Publications : 2021

Catlin NR, Bowman CJ, Campion SN, Davenport SD, Esler WP, Kumpf SW, … Cappon GD. 2020. Inhibition of ACC causes malformations in rats and rabbits: Comparison of mammalian findings and alternative assays. J Toxicol Sci 179:183–164, DOI: 10.1093/toxsci/kfaa169, open access online.

Abstract

Acetyl-CoA carboxylase (ACC) is an enzyme within the de novo lipogenesis (DNL) pathway and plays a role in regulating lipid metabolism. Pharmacologic ACC inhibition has been an area of interest for multiple potential indications including oncology, acne vulgaris, metabolic diseases such as type 2 diabetes mellitus, and nonalcoholic fatty liver disease/nonalcoholic steatohepatitis.

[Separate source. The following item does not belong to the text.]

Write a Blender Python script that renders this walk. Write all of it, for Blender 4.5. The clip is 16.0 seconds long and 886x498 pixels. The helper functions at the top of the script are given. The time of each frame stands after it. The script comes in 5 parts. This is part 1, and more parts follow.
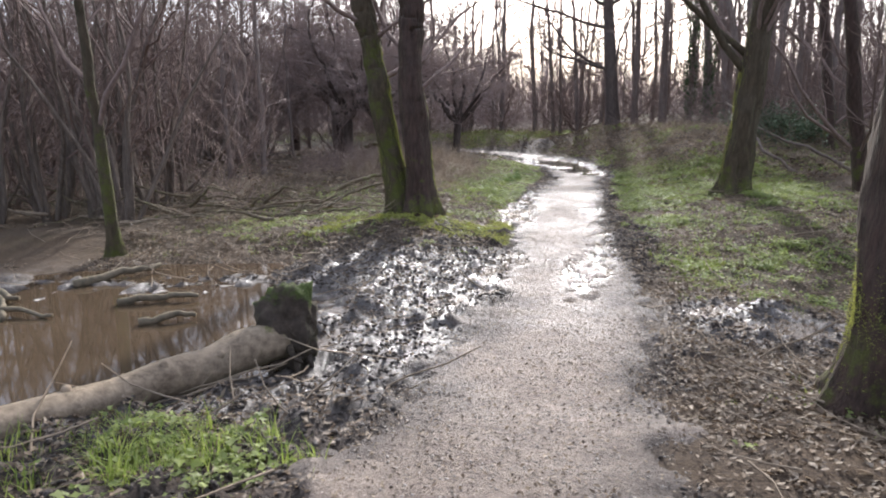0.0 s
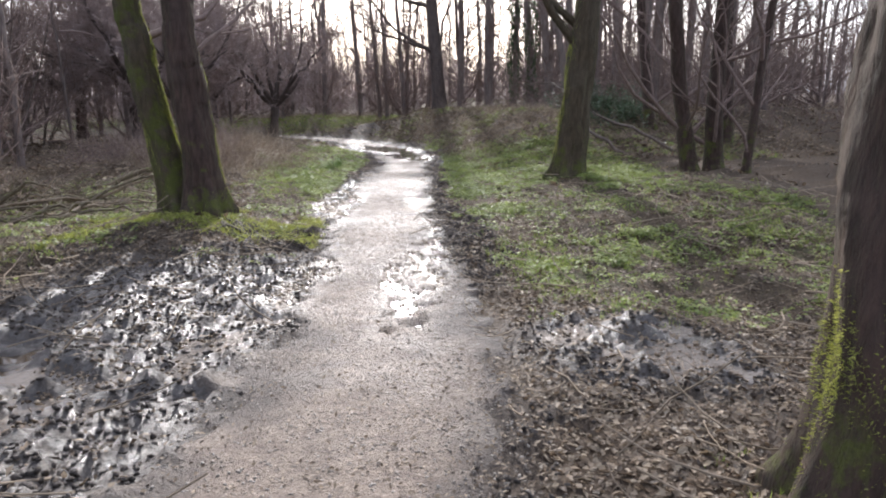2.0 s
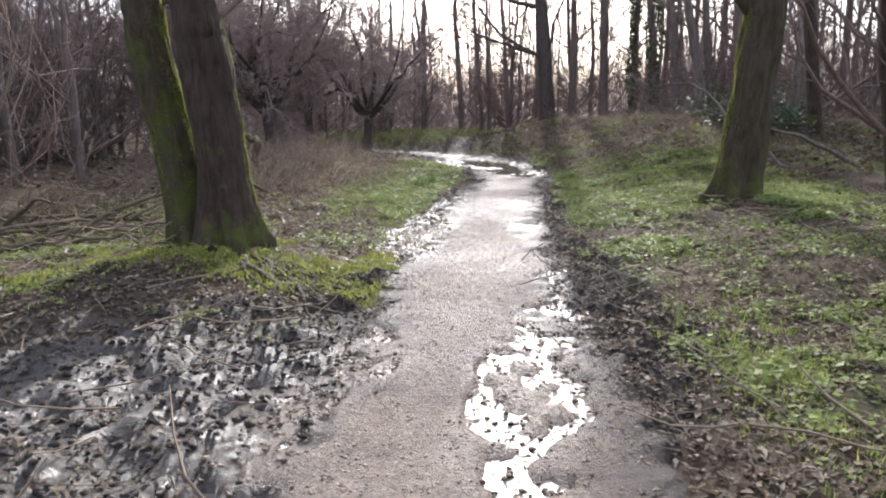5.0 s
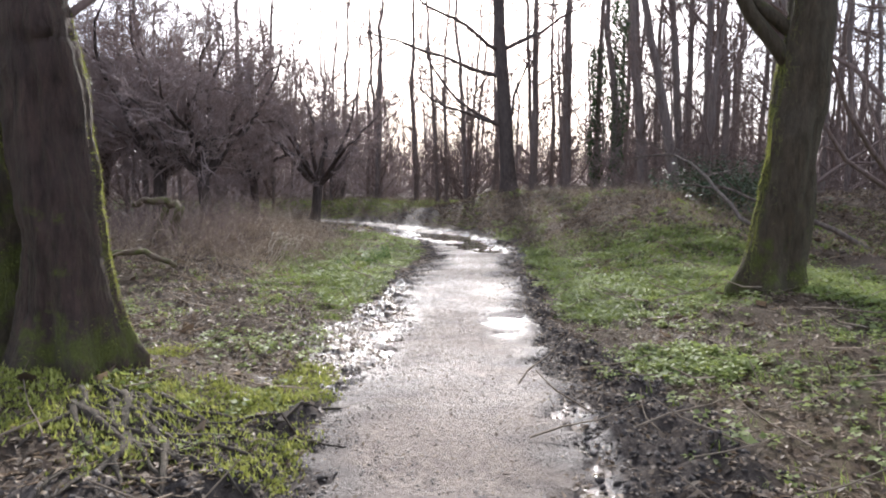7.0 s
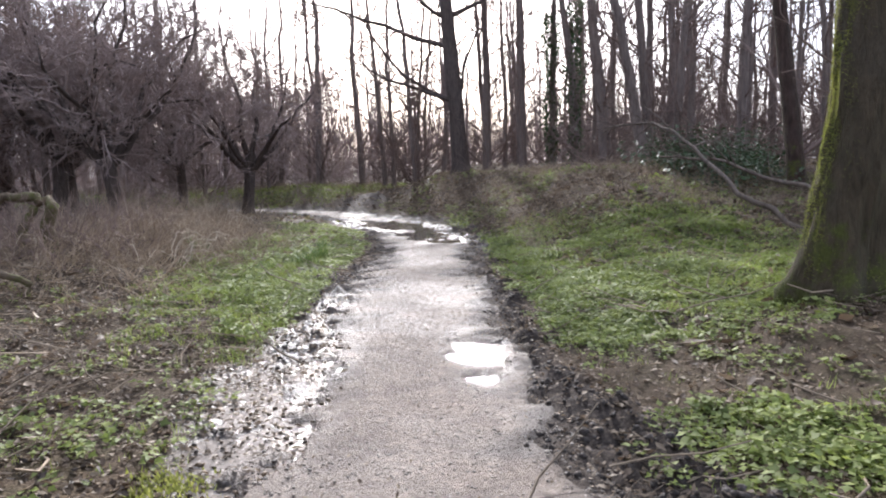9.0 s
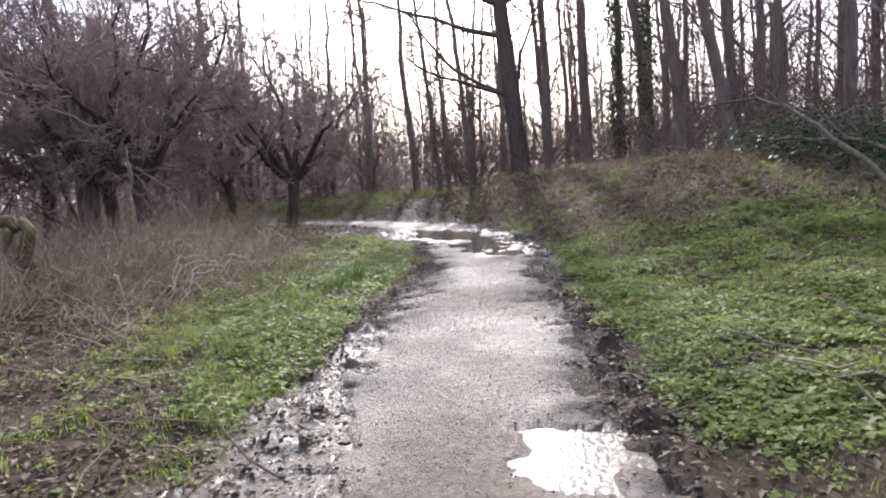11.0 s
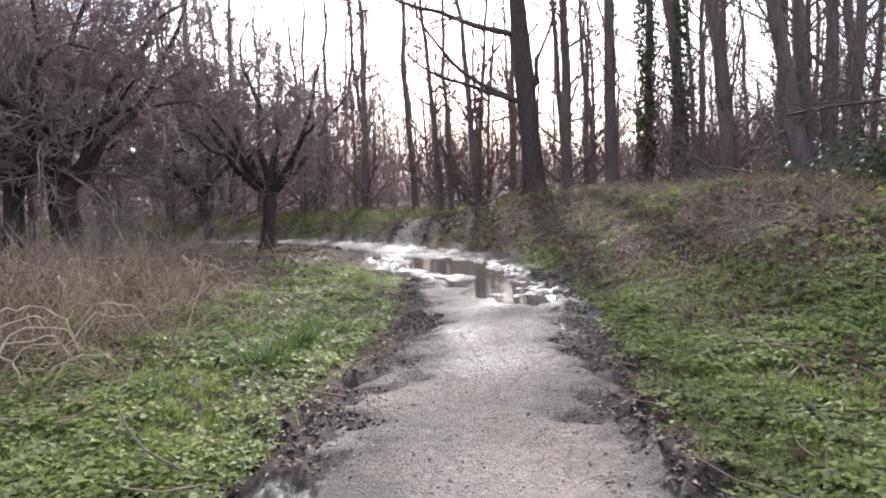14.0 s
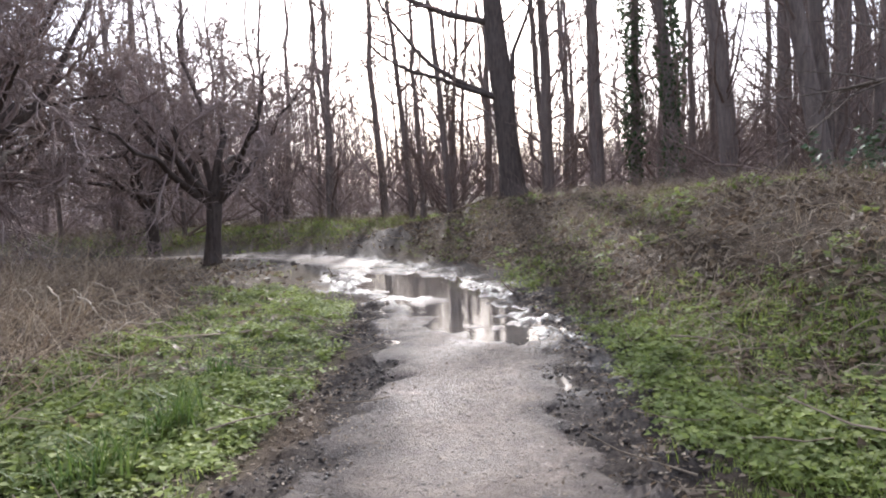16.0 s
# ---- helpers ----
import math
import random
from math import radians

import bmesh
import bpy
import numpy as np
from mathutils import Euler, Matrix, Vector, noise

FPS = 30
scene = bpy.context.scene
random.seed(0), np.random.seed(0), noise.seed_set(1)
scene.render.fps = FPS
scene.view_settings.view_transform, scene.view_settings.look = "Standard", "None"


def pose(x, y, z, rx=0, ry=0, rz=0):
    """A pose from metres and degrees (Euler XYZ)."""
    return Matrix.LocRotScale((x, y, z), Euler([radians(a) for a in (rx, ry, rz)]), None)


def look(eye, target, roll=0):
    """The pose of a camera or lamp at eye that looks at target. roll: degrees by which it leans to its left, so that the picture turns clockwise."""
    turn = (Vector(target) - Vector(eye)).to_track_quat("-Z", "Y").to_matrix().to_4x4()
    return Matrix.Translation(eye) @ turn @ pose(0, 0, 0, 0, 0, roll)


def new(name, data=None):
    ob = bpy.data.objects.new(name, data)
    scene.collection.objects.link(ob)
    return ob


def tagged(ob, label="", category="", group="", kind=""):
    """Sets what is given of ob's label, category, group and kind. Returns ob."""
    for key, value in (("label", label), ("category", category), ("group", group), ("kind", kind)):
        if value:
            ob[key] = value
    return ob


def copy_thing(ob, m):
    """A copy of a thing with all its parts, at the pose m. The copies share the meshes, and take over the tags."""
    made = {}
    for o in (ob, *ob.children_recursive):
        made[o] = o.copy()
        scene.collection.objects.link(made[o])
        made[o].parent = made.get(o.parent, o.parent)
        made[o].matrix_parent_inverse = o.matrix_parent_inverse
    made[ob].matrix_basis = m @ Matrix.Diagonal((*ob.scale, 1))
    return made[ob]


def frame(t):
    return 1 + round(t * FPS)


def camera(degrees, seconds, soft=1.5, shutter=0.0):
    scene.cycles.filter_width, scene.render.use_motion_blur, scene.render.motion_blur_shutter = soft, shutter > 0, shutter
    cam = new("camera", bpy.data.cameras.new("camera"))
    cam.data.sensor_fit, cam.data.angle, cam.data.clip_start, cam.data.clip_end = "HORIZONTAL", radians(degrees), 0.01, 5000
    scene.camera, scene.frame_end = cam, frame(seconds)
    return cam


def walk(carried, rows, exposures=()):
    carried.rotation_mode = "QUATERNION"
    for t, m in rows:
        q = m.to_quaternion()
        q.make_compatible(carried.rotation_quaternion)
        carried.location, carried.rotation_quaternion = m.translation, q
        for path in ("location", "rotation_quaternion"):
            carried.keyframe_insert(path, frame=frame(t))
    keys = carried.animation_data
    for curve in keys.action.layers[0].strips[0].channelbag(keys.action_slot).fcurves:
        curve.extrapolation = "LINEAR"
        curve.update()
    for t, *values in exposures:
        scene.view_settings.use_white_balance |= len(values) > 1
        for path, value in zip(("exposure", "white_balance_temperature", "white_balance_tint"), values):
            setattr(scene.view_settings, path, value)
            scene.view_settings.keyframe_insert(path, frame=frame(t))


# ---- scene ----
cam = camera(66.5, 16.0, soft=2.0)
METRES, EYE, TILT, LEAN, TURN = 19.0, 1.5, 3.0, 0.0, 0.0
ROWS = [
    (0.0, 0.0, 0.0, 0.0, -0.21, -14.51, 0.79),
    (0.5, 0.0054, 0.0283, -0.0027, -5.58, -15.82, 1.19),
    (1.0, 0.0167, 0.0578, -0.0079, -2.88, -16.07, 1.22),
    (1.5, 0.0258, 0.0853, -0.0145, -8.45, -16.1, -0.05),
    (2.0, 0.0319, 0.1146, -0.0195, -14.23, -15.61, -0.14),
    (2.5, 0.0373, 0.1414, -0.0232, -9.75, -15.9, 1.86),
    (3.0, 0.0415, 0.1724, -0.0291, -9.88, -16.62, 1.72),
    (5.5, 0.0656, 0.322, -0.0509, -5.27, -12.44, 0.64),
    (6.0, 0.0665, 0.3545, -0.054, -8.45, -10.3, -0.01),
    (6.5, 0.0678, 0.3854, -0.0556, -6.55, -8.79, 0.49),
    (7.0, 0.0703, 0.4194, -0.0596, -9.63, -8.13, -0.86),
    (7.5, 0.0755, 0.4493, -0.0642, -14.47, -8.41, -0.56),
    (8.0, 0.0826, 0.4819, -0.0665, -13.8, -10.27, 0.08),
    (8.5, 0.0884, 0.5152, -0.0661, -14.4, -9.92, 0.31),
    (11.0, 0.1262, 0.6655, -0.0795, -9.26, -8.99, 3.59),
    (11.5, 0.1302, 0.6944, -0.0793, -7.76, -8.61, 2.69),
    (12.0, 0.1387, 0.7267, -0.0808, -6.8, -7.87, 2.23),
    (12.5, 0.1435, 0.7569, -0.0845, -6.8, -7.78, 1.69),
    (13.0, 0.1482, 0.7888, -0.0863, -9.64, -7.61, 1.09),
    (13.5, 0.1543, 0.8186, -0.0864, -8.89, -7.57, 1.87),
    (14.0, 0.1594, 0.8517, -0.0891, -8.87, -7.52, 1.58),
    (14.5, 0.1656, 0.8803, -0.0928, -10.98, -7.7, 1.59),
    (15.0, 0.1736, 0.9106, -0.0926, -10.69, -7.46, 2.63),
    (15.5, 0.1797, 0.941, -0.0934, -10.5, -6.94, 1.9),
    (16.0, 0.1912, 0.9711, -0.0973, -10.85, -6.98, 2.34),
]
walk(cam, [(t, pose(0, 0, EYE, TILT, LEAN, TURN) @ pose(METRES * x, METRES * y, METRES * z, 90 + pitch, roll, yaw)) for t, x, y, z, yaw, pitch, roll in ROWS],
     exposures=[(0.0, 1.14, 6000, 13), (5.0, 1.14, 6000, 13), (9.0, 1.2, 5900, 14), (13.0, 1.27, 5900, 14), (16.0, 1.36, 5950, 14)])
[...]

A critical role for ACC in de novo synthesis of long-chain fatty acids during fetal development has been demonstrated in studies in mice lacking Acc1, where the absence of Acc1 results in early embryonic lethality. Following positive predictions of developmental toxicity in the alternative in vitro assays (positive in murine embryonic stem cell [mESC] assay and rat whole embryo culture, but negative in zebrafish), developmental toxicity (growth retardation and dysmorphogenesis associated with disrupted midline fusion) was observed with the oral administration of the dual ACC1 and 2 inhibitors, PF-05175157, in Sprague Dawley rats and New Zealand White rabbits. The results of these studies are presented here to make comparisons across the assays, as well as mechanistic insights from the mESC assay demonstrating high ACC expression in the mESC and that ACC-induced developmental toxicity can be rescued with palmitic acid providing supportive evidence for DNL pathway inhibition as the underlying mechanism. Ultimately, while the battery of alternative approaches and weight-of-evidence case were useful for hazard identification, the embryo-fetal development studies were necessary to inform the risk assessment on the adverse fetal response, as malformations and/or embryo-fetal lethality were limited to doses that caused near-complete inhibition of DNL.